I appreciate the information.
-Amanda
** Achernar (the hottest of the top ten) ** [sub](yeah, I know I always do that)[/sub]is correct on a first approach but the question is trickier than that. First, the local time of ephemeris depends on geographical location so what happens on one date for one observer may happen on the previous or next date for an observer located elsewhere. To give any universal meaning to the question you would have to pick a location with some universal meaning (or just calculate for your own particular location).
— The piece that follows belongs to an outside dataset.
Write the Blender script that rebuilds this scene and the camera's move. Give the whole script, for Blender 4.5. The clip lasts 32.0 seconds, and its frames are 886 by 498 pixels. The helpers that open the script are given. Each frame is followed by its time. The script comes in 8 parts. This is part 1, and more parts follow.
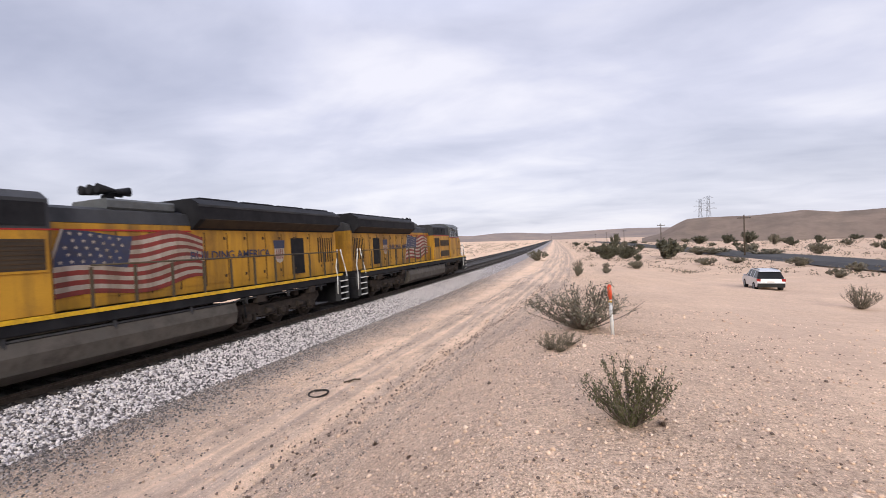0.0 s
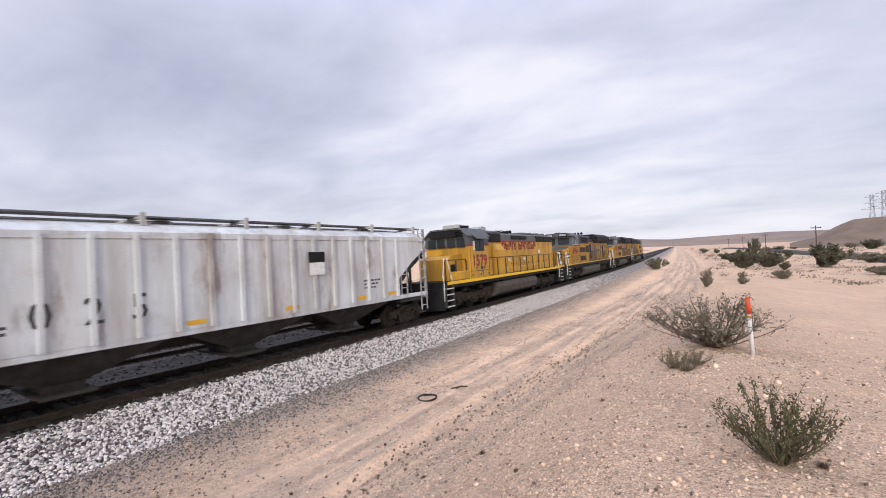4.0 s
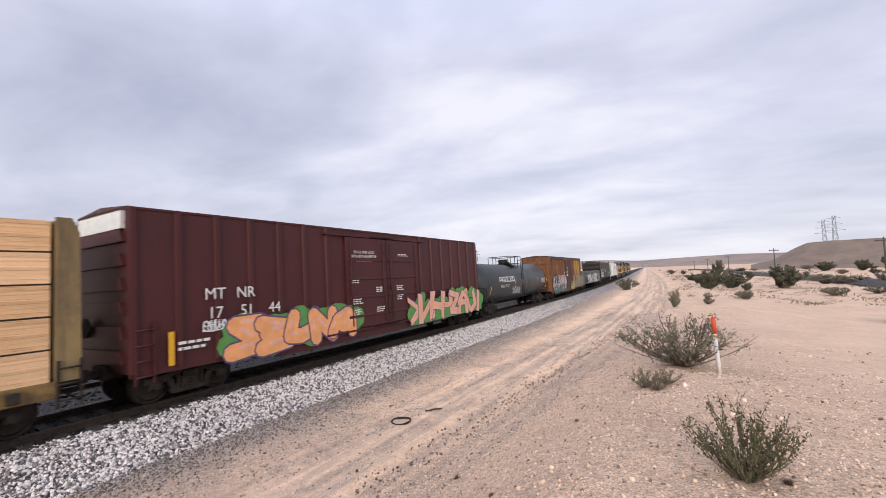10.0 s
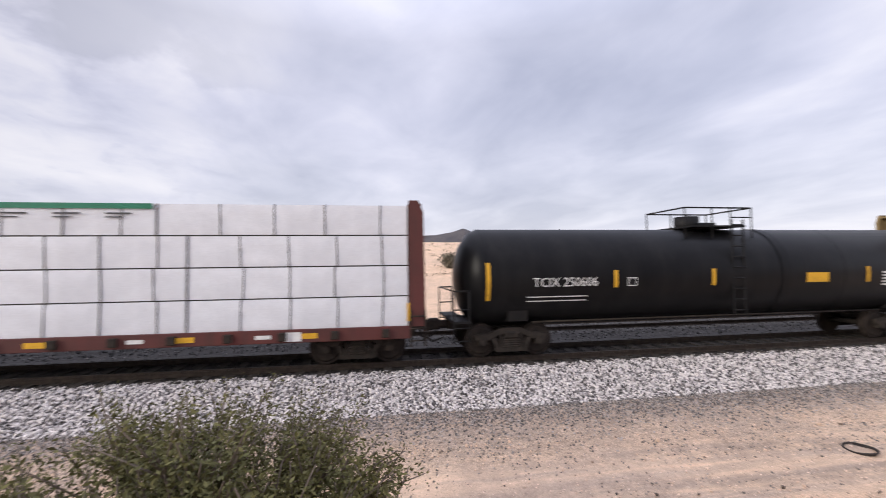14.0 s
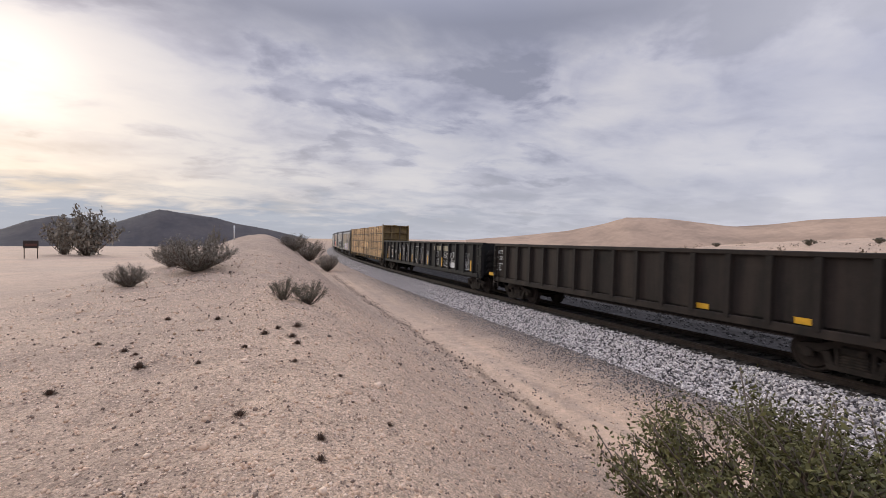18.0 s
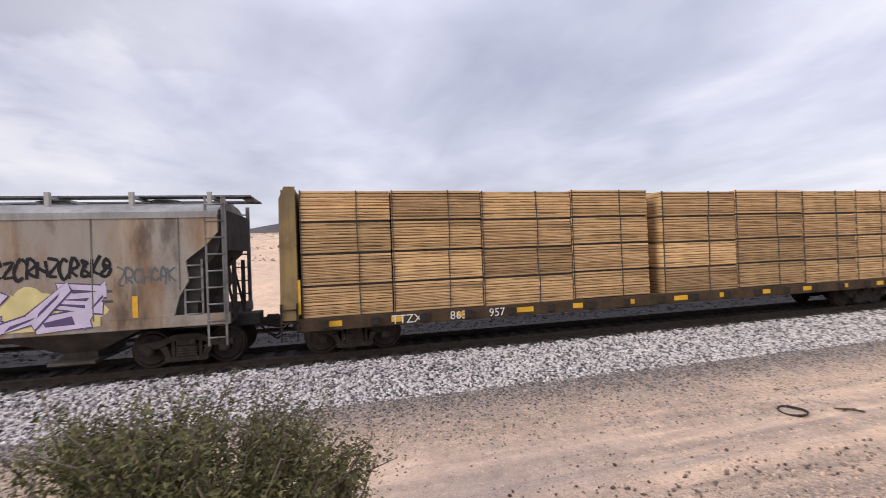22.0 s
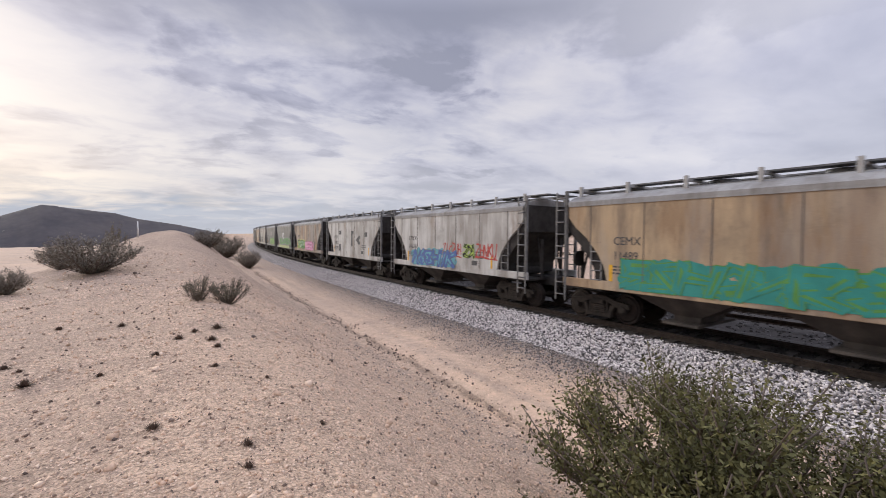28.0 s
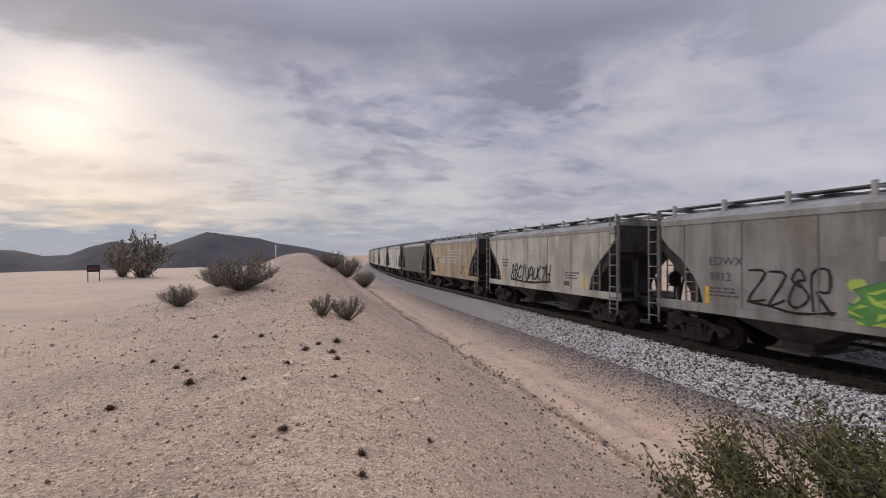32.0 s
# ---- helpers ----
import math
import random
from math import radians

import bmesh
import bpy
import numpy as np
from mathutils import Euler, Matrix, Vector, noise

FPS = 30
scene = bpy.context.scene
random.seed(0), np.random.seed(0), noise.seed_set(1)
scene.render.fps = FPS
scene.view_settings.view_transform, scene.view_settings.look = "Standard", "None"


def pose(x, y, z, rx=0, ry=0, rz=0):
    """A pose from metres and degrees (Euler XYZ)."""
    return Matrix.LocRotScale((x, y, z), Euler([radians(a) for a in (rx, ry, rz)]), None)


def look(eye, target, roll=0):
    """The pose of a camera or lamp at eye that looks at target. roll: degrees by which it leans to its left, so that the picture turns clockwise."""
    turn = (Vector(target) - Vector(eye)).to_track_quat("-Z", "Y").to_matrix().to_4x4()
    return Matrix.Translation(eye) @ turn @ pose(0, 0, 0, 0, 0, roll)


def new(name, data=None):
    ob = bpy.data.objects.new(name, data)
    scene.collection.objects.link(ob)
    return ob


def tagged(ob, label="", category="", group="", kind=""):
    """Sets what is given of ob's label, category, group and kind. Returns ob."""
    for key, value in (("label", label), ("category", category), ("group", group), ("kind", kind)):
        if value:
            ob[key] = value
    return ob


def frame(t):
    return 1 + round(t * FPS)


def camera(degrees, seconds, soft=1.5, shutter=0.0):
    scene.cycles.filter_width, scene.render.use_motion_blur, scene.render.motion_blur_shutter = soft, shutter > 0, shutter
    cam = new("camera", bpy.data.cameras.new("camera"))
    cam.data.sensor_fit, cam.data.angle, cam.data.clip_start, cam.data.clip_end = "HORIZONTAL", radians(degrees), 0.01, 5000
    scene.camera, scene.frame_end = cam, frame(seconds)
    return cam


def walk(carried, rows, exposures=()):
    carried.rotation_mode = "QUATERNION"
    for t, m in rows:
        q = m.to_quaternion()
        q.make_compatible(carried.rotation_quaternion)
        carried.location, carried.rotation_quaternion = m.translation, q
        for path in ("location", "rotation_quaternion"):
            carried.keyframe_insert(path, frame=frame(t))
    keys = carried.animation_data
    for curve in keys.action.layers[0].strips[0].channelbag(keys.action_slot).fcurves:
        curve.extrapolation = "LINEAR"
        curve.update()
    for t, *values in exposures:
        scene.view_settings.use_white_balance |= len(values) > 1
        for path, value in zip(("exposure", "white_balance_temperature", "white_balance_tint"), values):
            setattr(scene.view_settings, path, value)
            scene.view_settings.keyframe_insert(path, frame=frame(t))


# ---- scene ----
# ---------------------------------------------------------------- camera
EYE = (0.0, 0.0, 2.86)
PATH = [
    (0, 14.99, -0.87, 1.88),
    (0.5, 15.74, -0.01, 2.33),
    (1, 18.01, 0.51, 2.57),
    (1.5, 20.29, 0.71, 2.58),
    (2, 22.48, 0.89, 2.63),
    (2.5, 24.37, 1.08, 2.71),
    (3, 25.90, 1.19, 2.64),
    (3.5, 27.54, 1.14, 2.57),
    (4, 29.19, 0.82, 2.37),
    (4.5, 31.21, 0.20, 2.43),
    (6.5, 34.35, -1.04, 2.65),
    (7, 33.61, -0.85, 2.19),
    (7.5, 32.56, -0.36, 1.74),
    (8, 31.03, 0.53, 1.40),
    (8.5, 29.13, 1.81, 1.30),
    (9, 27.29, 2.93, 1.45),
    (9.5, 26.06, 3.54, 1.85),
    (10, 25.85, 3.40, 2.13),
    (10.5, 26.67, 2.84, 2.36),
    (11, 28.31, 2.23, 2.52),
    (11.5, 30.12, 1.70, 2.54),
    (12, 32.09, 1.21, 2.33),
    (12.5, 34.60, 0.71, 1.93),
    (13, 37.72, 0.43, 1.20),
    (13.5, 51.88, 0.70, 1.26),
    (14, 76.43, 0.73, 0.49),
    (14.5, 102.25, 0.25, -0.63),
    (15, 121.90, -0.18, -0.85),
    (15.5, 134.48, -1.51, -0.84),
    (17.5, 150.65, -2.04, -0.89),
    (18, 150.92, -1.27, -0.58),
    (18.5, 150.96, -0.68, -0.15),
    (19, 150.73, -0.55, 0.35),
    (19.5, 149.91, -0.82, 0.49),
    (20, 147.76, -1.17, 0.43),
    (20.5, 144.00, -1.47, 0.43),
    (21, 129.99, -1.45, 1.00),
    (21.5, 100.11, -0.96, 2.52),
    (22, 71.47, -1.13, 1.73),
    (22.5, 51.75, -1.12, 1.85),
    (23, 43.17, -0.76, 1.45),
    (23.5, 41.33, -0.33, 1.68),
    (24, 43.82, -0.26, 1.60),
    (24.5, 51.33, -0.56, 1.50),
    (26.5, 111.34, -0.91, -0.28),
    (27, 124.49, -1.48, -0.07),
    (27.5, 133.82, -1.74, 0.22),
    (28, 141.41, -2.44, 0.70),
    (28.5, 146.31, -3.01, 0.92),
    (29, 149.82, -3.22, 0.84),
    (29.5, 152.75, -3.02, 0.72),
    (30, 154.74, -2.40, 0.76),
    (30.5, 155.95, -1.33, 0.62),
    (31, 156.23, -0.36, 0.62),
    (31.5, 155.96, 0.25, 0.85),
    (32, 155.61, 0.61, 1.09),
]
cam = camera(92.70, 32.0, 0.9, 0.12)
EXPO = [
    (0, 0.1), (13, 0.12), (14, 0.14), (15, 0.1), (16.5, -0.15), (18, -0.3), (20, -0.36), (20.8, -0.28), (21.5, 0.0), (22.2, 0.1), (24.5, 0.12), (25.5, 0.15), (26.5, 0.18), (27, 0.15), (28, -0.1), (29, -0.22), (30.5, -0.44), (32, -0.52),
]
walk(cam, [(t, pose(*EYE, 90 + p, r, y)) for t, y, p, r in PATH], EXPO)

# ---------------------------------------------------------------- track line (metres along it, heading in degrees left of +y)
TRACK_S = [-420, -200, -110, -60, -20, 20, 70, 150, 400]
TRACK_H = [-30, -18.2, -12.8, -9.4, -5.5, -4.0, -1.5, 0.0, 0.3]
SS = np.arange(-900.0, 1600.0, 1.0)
HH = np.radians(np.interp(SS, TRACK_S, TRACK_H))
TX = np.cumsum(-np.sin(HH))
TY = np.cumsum(np.cos(HH))
TX += -13.3 - np.interp(0, SS, TX)
TY += 0.0 - np.interp(0, SS, TY)
SPEED = 16.41
RAIL_Z = -0.25       # top of the rails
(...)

You could choose Latitude 0° 0’ 0", Longitude 0° 0’ 0" (on the corner of Equator and Prime Meridian Streets) as a significant location. . . except nobody lives there and seasons at the equator are non existent as the days and nights there are practically equal all year long (except for minor variations caused by the equation of time). So a better place to pick might be Greenwich Observatory (Latitude N 51° 28’ 38", Longitude 0° 0’ 0").
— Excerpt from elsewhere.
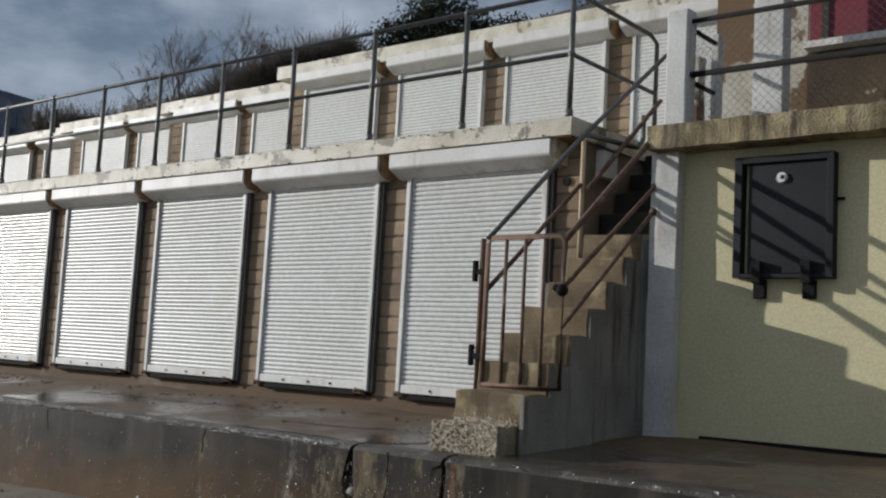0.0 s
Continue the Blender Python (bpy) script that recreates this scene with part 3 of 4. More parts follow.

Besides geographical location I also suspect the longest night may not necessarily be that one closest to the solstice due to the effects of the equation of time, but I would have to confirm this by calculating it for a number of years and I am too lazy to do it right now.
You would also have to decide whether you take atmospheric refraction into account etc. All these are very minor corrections of a few seconds which have no practical effect in real life. Whether the weather is clear or overcast locally is going to have a much greater practical effect on the time length of darkness.
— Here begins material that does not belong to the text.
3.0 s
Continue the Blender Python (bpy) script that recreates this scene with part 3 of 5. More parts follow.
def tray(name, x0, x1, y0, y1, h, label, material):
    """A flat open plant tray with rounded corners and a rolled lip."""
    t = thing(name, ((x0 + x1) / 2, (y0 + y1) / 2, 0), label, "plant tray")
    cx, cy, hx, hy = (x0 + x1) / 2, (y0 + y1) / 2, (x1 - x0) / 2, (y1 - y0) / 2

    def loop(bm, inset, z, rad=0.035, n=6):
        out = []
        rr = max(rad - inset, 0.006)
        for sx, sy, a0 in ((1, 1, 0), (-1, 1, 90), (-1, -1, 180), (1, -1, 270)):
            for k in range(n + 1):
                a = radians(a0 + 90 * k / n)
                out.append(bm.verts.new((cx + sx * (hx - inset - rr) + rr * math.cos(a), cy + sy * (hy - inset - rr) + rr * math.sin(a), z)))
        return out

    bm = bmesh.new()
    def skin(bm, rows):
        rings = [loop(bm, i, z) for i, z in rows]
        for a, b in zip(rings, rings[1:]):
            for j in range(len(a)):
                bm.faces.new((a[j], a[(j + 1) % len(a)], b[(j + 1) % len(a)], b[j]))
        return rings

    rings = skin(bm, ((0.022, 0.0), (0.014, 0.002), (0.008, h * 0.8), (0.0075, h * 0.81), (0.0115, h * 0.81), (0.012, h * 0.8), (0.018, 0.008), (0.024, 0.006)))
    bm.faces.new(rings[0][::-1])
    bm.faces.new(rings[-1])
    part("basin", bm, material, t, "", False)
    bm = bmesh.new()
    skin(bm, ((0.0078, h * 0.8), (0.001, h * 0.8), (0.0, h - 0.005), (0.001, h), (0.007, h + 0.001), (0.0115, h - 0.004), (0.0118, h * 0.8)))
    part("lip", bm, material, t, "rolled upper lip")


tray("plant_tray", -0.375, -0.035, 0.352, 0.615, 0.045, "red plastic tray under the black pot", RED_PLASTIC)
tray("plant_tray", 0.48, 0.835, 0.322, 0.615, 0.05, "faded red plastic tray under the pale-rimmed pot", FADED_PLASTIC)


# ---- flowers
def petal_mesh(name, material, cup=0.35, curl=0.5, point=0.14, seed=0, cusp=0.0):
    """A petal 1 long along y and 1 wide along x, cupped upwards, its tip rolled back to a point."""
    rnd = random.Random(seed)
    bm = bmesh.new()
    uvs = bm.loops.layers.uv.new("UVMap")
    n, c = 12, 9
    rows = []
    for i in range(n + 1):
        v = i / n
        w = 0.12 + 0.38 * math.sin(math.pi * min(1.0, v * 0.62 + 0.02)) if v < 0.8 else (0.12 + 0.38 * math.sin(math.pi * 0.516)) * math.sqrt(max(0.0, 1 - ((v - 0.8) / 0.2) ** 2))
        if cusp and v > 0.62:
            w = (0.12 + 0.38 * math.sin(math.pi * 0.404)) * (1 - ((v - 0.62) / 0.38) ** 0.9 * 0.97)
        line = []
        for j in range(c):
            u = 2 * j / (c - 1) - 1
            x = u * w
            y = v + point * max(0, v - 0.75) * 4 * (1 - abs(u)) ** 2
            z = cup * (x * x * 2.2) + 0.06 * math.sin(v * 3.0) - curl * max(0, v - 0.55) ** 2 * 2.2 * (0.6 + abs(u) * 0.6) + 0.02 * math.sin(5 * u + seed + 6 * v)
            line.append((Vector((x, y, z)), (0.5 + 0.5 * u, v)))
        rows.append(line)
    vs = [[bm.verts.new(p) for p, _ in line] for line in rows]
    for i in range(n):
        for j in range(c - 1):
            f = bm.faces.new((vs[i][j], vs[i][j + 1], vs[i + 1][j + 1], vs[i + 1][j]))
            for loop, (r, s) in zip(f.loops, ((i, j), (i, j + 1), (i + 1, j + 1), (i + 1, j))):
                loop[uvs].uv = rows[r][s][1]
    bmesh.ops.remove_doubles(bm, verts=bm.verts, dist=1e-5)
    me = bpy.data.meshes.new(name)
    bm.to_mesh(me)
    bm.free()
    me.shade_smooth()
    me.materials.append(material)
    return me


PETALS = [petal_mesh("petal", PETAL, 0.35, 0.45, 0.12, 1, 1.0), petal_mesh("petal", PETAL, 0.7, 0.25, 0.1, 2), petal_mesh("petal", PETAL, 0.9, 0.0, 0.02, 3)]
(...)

http://greenwichstar.com/solstice/index.htm
Ok I see you are in Georgia and you want to know for this year only. My calculations show for year 2002, N33 W84, the night following the 21 is about one second longer than the previous and the following.
12/20/02 - 14:02:04
12/21/02 - 14:02:05
12/22/02 - 14:02:04
Surely I’m not the only poster with a star named after him or her? Anyway, mmeblueberry, you should trust sailor’s uber-capable assessment of this situation (and not just because he agreed with me).
>> Surely I’m not the only poster with a star named after him or her?
But I am the only one with a moon named after me!
What? You never heard of Sailor Moon?
mmeblueberry, I can understand why you would want your wedding night to be a long one . . . or maybe not. Your fiance doesn’t have any problems in the, ahem, “astronomical” aspect, does he?
Be careful later and avoid saying “My wedding night, now that was a looooong night!”
Doesn’t the E of T affect sunrise and sunset by the same amount? It doesn’t seem to me that it should affect the length of night, just when exactly night occurs. And refraction, angular size of the Sun, etc., should have the same effect on all nights (or at least a random effect, for refraction).
And I’ve got a planet, in Latin translation, at least. sirius has never posted, nor has rigel. Vega has posted twice. No Altair, Deneb, or Betelgeuse, though.
Chronos, I understand what you mean and in general terms you are correct but the EoT does not add or subtract a constant amount every day. The EoT as you know it is the integral of the time added or subtracted daily so you can see this amount varies slowly over time. Suppose the length of night without accounting for EoT would be during several days in a row:
day 1 12:00:00
day 2 12:00:02
day 3 12:00:00
the longest night is day 2. Now if the EoT daily effect is a constant 2 sec then you have
day 1 12:00:02
day 2 12:00:04
day 3 12:00:02
and day 2 is still the longest night. But if the effect of the EoT is increasing by 3 sec/day, after accounting for the EoT you could have a result like this:
day 1 12:00:02 +3 =12:00:05
day 2 12:00:04 +6 =12:00:10
day 3 12:00:02 +9 =12:00:11
I have not studied the EoT closely enough now to see at what times this would happen and at what rates. It certainly would be quite a coincidence if it happened at the solstice so, in that sense you are correct but it is not tru the year around.
Another thing that happens is that even though after the solstice the days start getting longer sunrise may occur later for a few days due to the EoT. In other words, the latest sunrise is not the closest to the solstice.
We would also have to define “night”. When does it begin and end? When the center of the sun geometrically crosses the horizon? When the upper limb geometrically crosses the horizon? When the center apparently crosses the horizon? When the upper limb apparently crosses the horizon? When the center is a certain angle below the horizon? (Nautical twilight is defined as the moment when the sun is below the horizon a certain angle).
Anyway, I think the OP has been sufficiently answered and she doesn’t need all this level of precission.
But is the effect
I think I see what you’re getting at, sailor The equation of time varies over the course of the year, which means that it will (in general) be slightly different at sunrise and sunset. One might call this the differential equation of time, I suppose. That’s a rather high-order effect, of course, since the E of T itself is already pretty small, and the differential E of T would be bringing in another order in (day/year). Then again, though, near the solstices, the change in day/night length is also a high-order effect (quadratic in separation from the true solstice), so I’m not sure which small effect is larger. I imagine that it would depend on latitude.